Volunteers can't be managed with contracts and fixed rules. They need to be managed as what they are: volunteers. A volunteering policy must therefore accept fluid boundaries between the tasks of volunteers and professionals.
The tasks of volunteers are not something that you as a manager can define in advance with a contract or a manual. If you want to harness the power of volunteers, you need to take an exploratory approach to what the collaboration can be about. That's why public sector leaders make a crucial mistake by considering the employee as the starting point when managing a volunteer effort.
Volunteers come with risk
With volunteers, it is always personal attitude and motivation that takes precedence over formality. In other words, it is always the volunteer who decides whether or not to follow a rule. The volunteer is first and foremost loyal to what he or she thinks the moment and the encounter with the other person requires - not what the organisation values.

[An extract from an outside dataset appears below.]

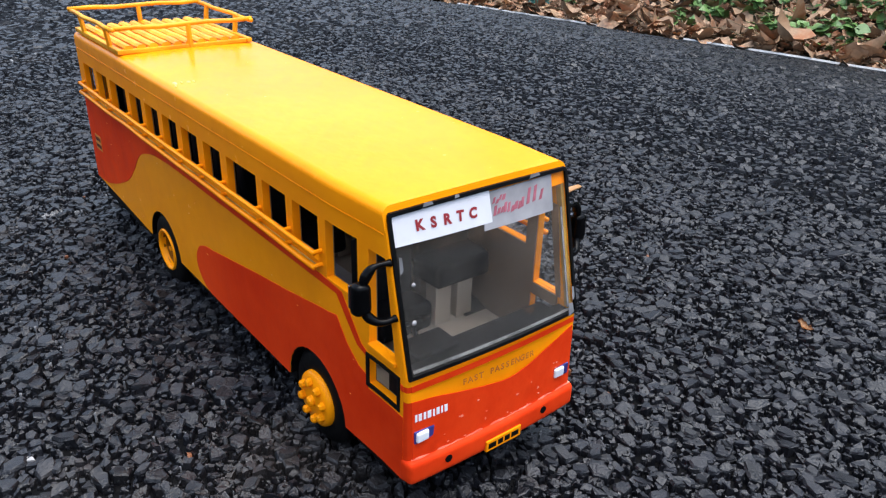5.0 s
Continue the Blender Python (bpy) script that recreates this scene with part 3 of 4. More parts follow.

This means that volunteers always check whether a rule seems to make sense in the moment, and if they don't think it does, they are not afraid to break it. If a volunteer is in charge of the last hour of games and socialising at a nursing home, the social hour may suddenly take longer than agreed. This can be a big problem or a small one. It depends on who you ask. The relatives may be worried and ask where their family member is when they call at the agreed time, while the resident may think it's great that the social hour was extended. This is the strength of volunteering, but it is also the challenge for a public sector that focuses on control and risk.
Empty bins or cut roses?
Public sector management typically has a strong focus on risk management, and for good reason. But this kind of management can get in the way of getting better at bringing volunteers into public welfare.
If you as a municipality want volunteers to take care of the garbage in your parks, you have to accept that it won't always be done as agreed. That the volunteers have suddenly "forgotten" to empty the bins and instead cut the roses. This can lead to a lot of complaints from residents, which is why public sector managers may be afraid of making mistakes and avoid engaging with volunteers.
However, the way forward is not to try to shut down the risk of broken agreements and mistakes by wrapping volunteers in rules and contracts. Instead, be open to allowing volunteers to explore the boundaries between professional and volunteer work. Because what they're inviting in is something different from themselves, it's necessary for managers to understand how volunteering is fundamentally different from professional work.